Destutt de Tracy on society as “nothing but a succession of exchanges” (1817)
The French revolutionary politician and republican Destutt de Tracy (1754-1836) believed that society was a complex web of mutually beneficial transactions which brought people together both across space and time:
First, society is nothing but a succession of exchanges.In effect, let us begin with the first conventions on which it is founded. Every man, before entering into the state of society, has as we have seen all rights and no duty, not even that of not hurting others; and others the same in respect to him. It is evident they could not live together, if by a convention formal or tacit they did not promise each other, reciprocally, surety. Well! this convention is a real exchange; every one renounces a certain manner of employing his force, and receives in return the same sacrifice on the part of all the others. Security once established by this mean, men have a multitude of mutual relations which all arrange themselves under one of the three following classes: they consist either in rendering a service to receive a salary, or in bartering some article of merchandize against another, or in executing some work in common.

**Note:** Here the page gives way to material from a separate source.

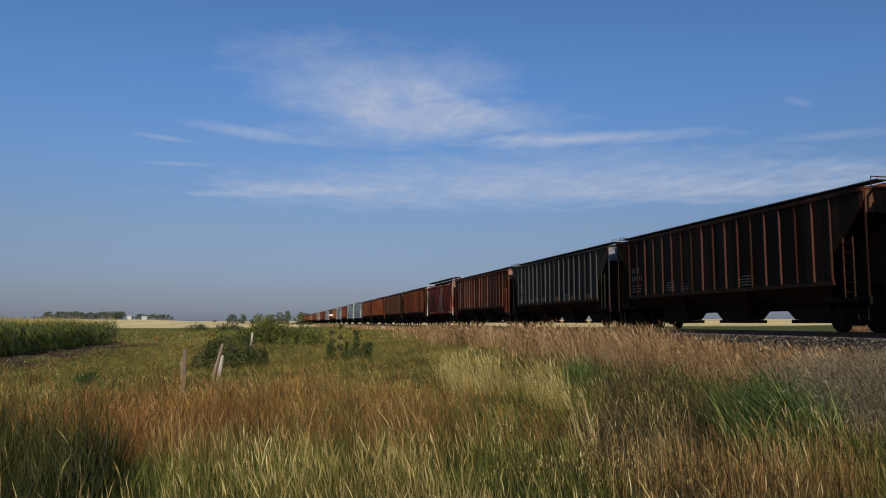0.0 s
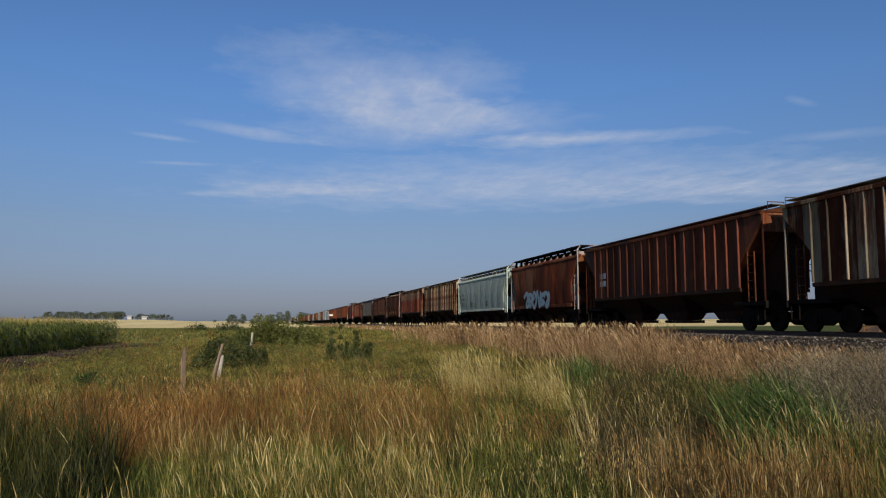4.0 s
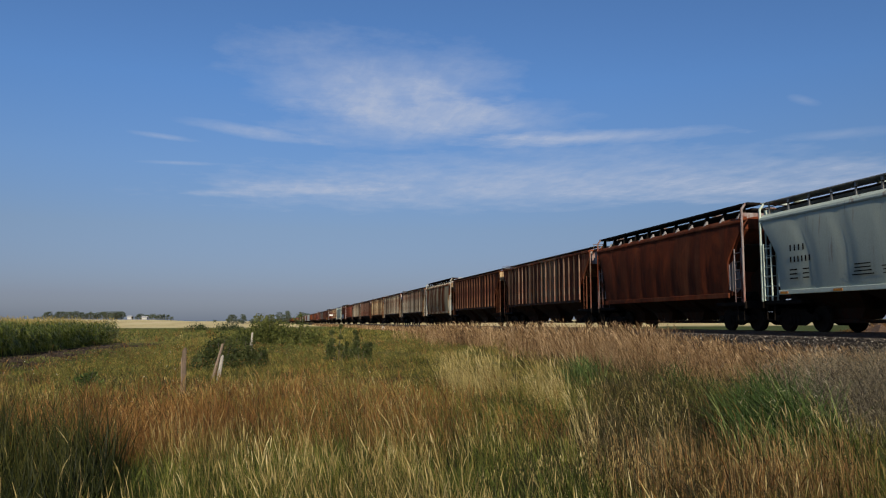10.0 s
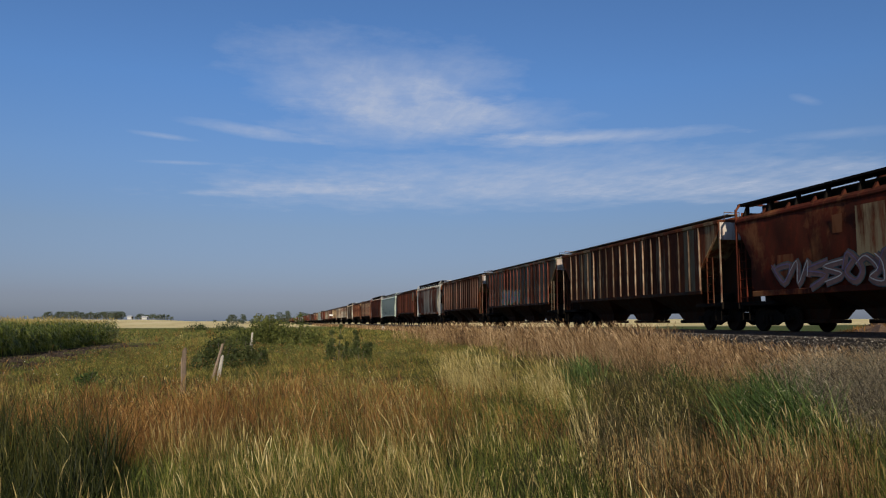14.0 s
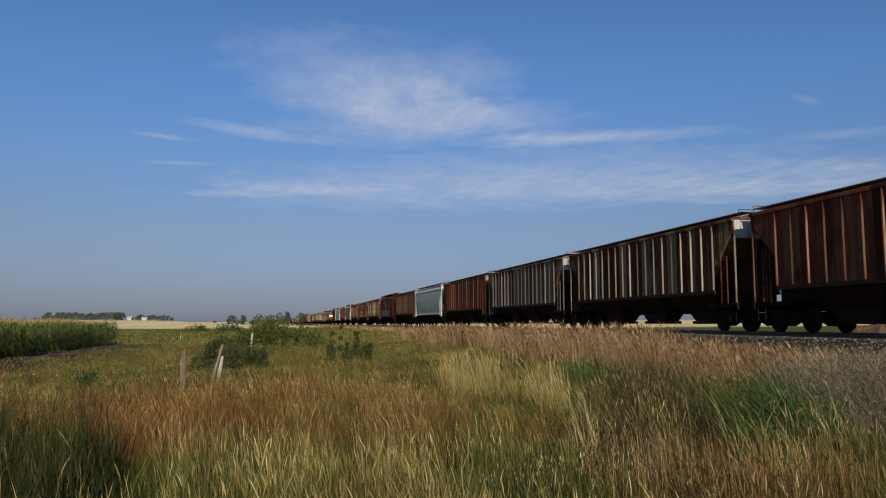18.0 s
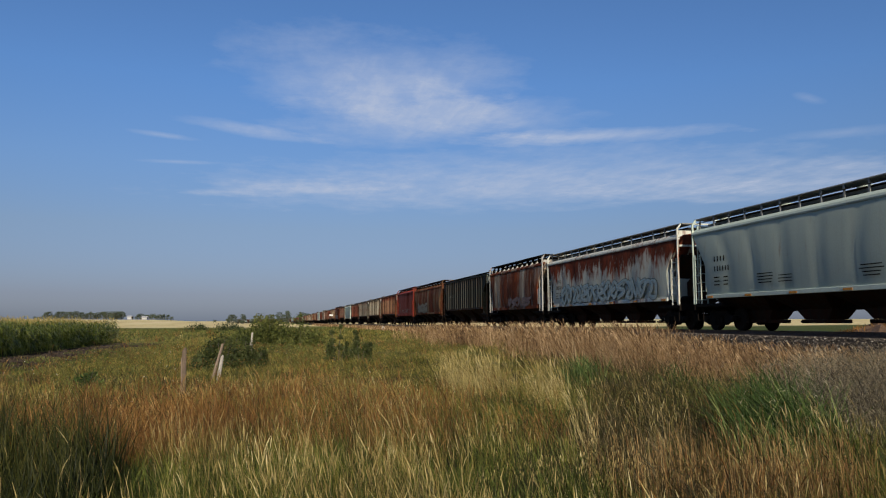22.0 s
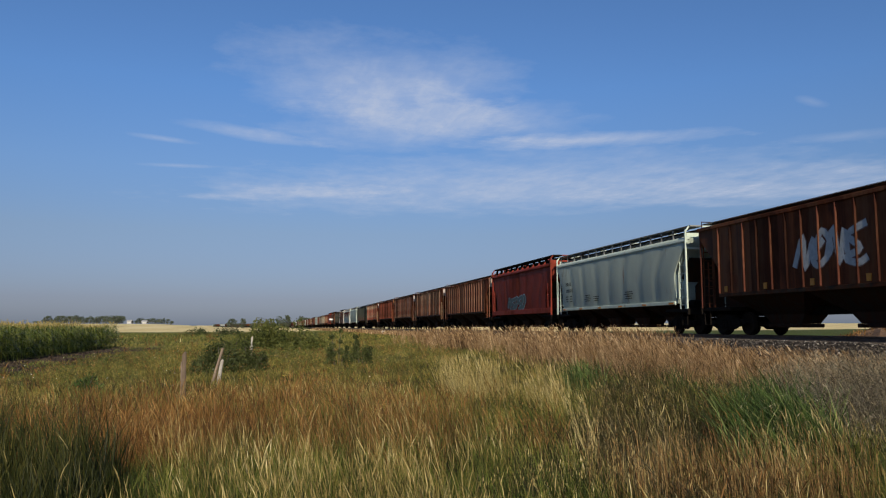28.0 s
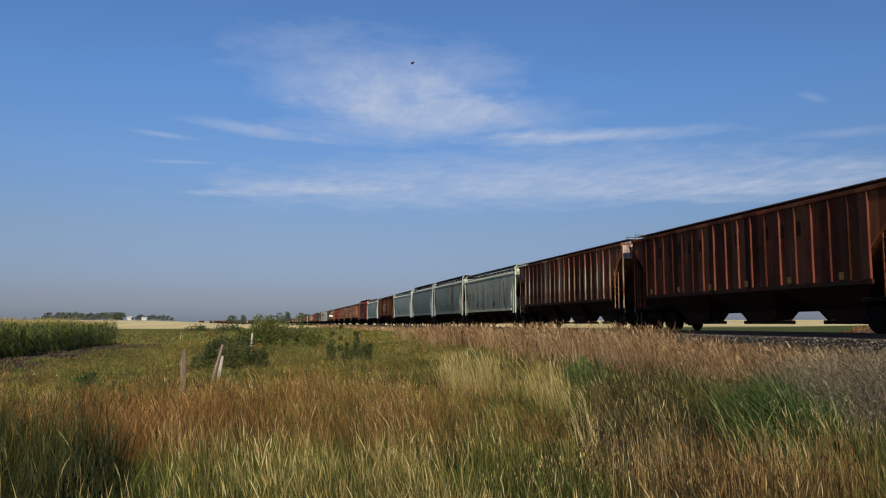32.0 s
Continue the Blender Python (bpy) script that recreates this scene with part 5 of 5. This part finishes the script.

In the first chapter of his treatise on political economy (1817) Destutt de Tracy declares that human beings are naturally social and group together for mutual protection and because they share a “natural disposition to sympathy” or a sense of fellow feeling with each other. In every community there emerges a desire to better satisfy one’s own as well as the group’s needs which results in the division of labour and the exchange among the members of various goods and services. From this come’s Tracy’s quite startling conclusion that “society is nothing but a succession of exchanges”. This might sound to some ears like the crudest form of economism but in Tracey’s worldview it is the cement which bonds a society together in a deep social way. The types of exchanges he has in mind are simple barter without money, exchanges involving money, as well as work done in common. However, they all have one thing in common, and that is the mutually beneficial nature of these exchanges. Over an extended period of time this “continual succession of exchanges”, this “innumerable crowd of small particular advantages”, is what constitutes society itself and leads to “the wonders of perfected society”. Thomas Jefferson was so impressed with this line of thinking that he arranged to have Tracey’s work translated and published in the U.S.